* Begin *
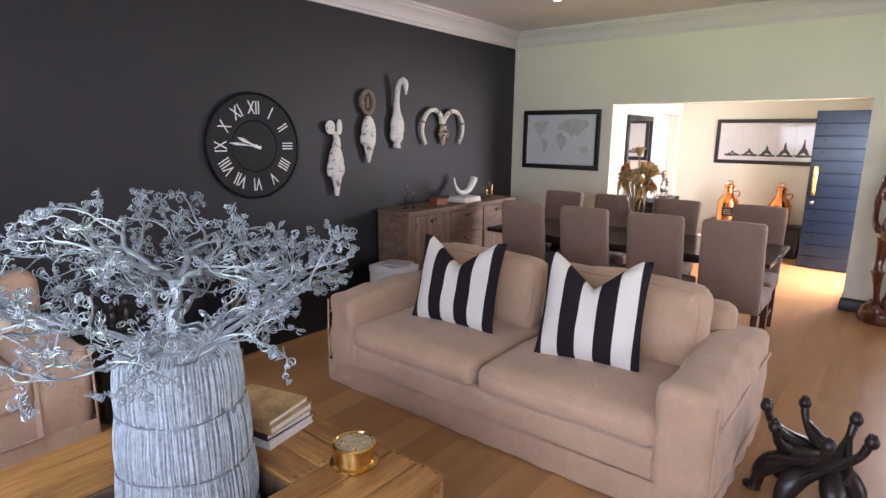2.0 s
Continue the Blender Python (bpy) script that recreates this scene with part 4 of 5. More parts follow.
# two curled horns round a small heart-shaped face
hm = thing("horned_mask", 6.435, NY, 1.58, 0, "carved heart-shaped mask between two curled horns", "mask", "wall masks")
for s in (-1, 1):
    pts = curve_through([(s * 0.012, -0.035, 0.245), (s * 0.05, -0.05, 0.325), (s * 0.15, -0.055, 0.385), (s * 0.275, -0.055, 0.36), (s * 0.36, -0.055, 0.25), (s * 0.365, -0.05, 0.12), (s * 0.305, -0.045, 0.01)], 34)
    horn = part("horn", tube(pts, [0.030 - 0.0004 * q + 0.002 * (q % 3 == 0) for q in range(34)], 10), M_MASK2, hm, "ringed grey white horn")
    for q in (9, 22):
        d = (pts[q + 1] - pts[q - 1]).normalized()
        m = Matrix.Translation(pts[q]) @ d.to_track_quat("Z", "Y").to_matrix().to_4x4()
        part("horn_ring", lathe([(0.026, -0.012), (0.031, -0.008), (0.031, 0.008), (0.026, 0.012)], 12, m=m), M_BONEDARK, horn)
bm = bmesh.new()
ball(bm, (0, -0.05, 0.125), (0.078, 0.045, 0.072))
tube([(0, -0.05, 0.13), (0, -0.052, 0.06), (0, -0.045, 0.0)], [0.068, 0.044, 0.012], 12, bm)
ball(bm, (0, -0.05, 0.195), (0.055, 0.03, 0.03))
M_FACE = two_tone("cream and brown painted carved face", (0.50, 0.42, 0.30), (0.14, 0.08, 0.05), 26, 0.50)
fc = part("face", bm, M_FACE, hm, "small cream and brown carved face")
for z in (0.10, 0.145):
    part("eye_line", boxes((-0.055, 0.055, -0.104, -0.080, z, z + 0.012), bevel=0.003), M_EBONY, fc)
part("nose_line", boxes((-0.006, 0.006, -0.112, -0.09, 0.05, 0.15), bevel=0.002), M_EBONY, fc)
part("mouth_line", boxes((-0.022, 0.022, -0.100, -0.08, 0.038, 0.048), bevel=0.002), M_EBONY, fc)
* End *
*PROBLEM TO SOLVE:* Working from the lines above, reproduce the material exactly and exclude its pictures.

*FULL ANSWER:*
2.0 s
Continue the Blender Python (bpy) script that recreates this scene with part 4 of 5. More parts follow.
# two curled horns round a small heart-shaped face
hm = thing("horned_mask", 6.435, NY, 1.58, 0, "carved heart-shaped mask between two curled horns", "mask", "wall masks")
for s in (-1, 1):
    pts = curve_through([(s * 0.012, -0.035, 0.245), (s * 0.05, -0.05, 0.325), (s * 0.15, -0.055, 0.385), (s * 0.275, -0.055, 0.36), (s * 0.36, -0.055, 0.25), (s * 0.365, -0.05, 0.12), (s * 0.305, -0.045, 0.01)], 34)
    horn = part("horn", tube(pts, [0.030 - 0.0004 * q + 0.002 * (q % 3 == 0) for q in range(34)], 10), M_MASK2, hm, "ringed grey white horn")
    for q in (9, 22):
        d = (pts[q + 1] - pts[q - 1]).normalized()
        m = Matrix.Translation(pts[q]) @ d.to_track_quat("Z", "Y").to_matrix().to_4x4()
        part("horn_ring", lathe([(0.026, -0.012), (0.031, -0.008), (0.031, 0.008), (0.026, 0.012)], 12, m=m), M_BONEDARK, horn)
bm = bmesh.new()
ball(bm, (0, -0.05, 0.125), (0.078, 0.045, 0.072))
tube([(0, -0.05, 0.13), (0, -0.052, 0.06), (0, -0.045, 0.0)], [0.068, 0.044, 0.012], 12, bm)
ball(bm, (0, -0.05, 0.195), (0.055, 0.03, 0.03))
M_FACE = two_tone("cream and brown painted carved face", (0.50, 0.42, 0.30), (0.14, 0.08, 0.05), 26, 0.50)
fc = part("face", bm, M_FACE, hm, "small cream and brown carved face")
for z in (0.10, 0.145):
    part("eye_line", boxes((-0.055, 0.055, -0.104, -0.080, z, z + 0.012), bevel=0.003), M_EBONY, fc)
part("nose_line", boxes((-0.006, 0.006, -0.112, -0.09, 0.05, 0.15), bevel=0.002), M_EBONY, fc)
part("mouth_line", boxes((-0.022, 0.022, -0.100, -0.08, 0.038, 0.048), bevel=0.002), M_EBONY, fc)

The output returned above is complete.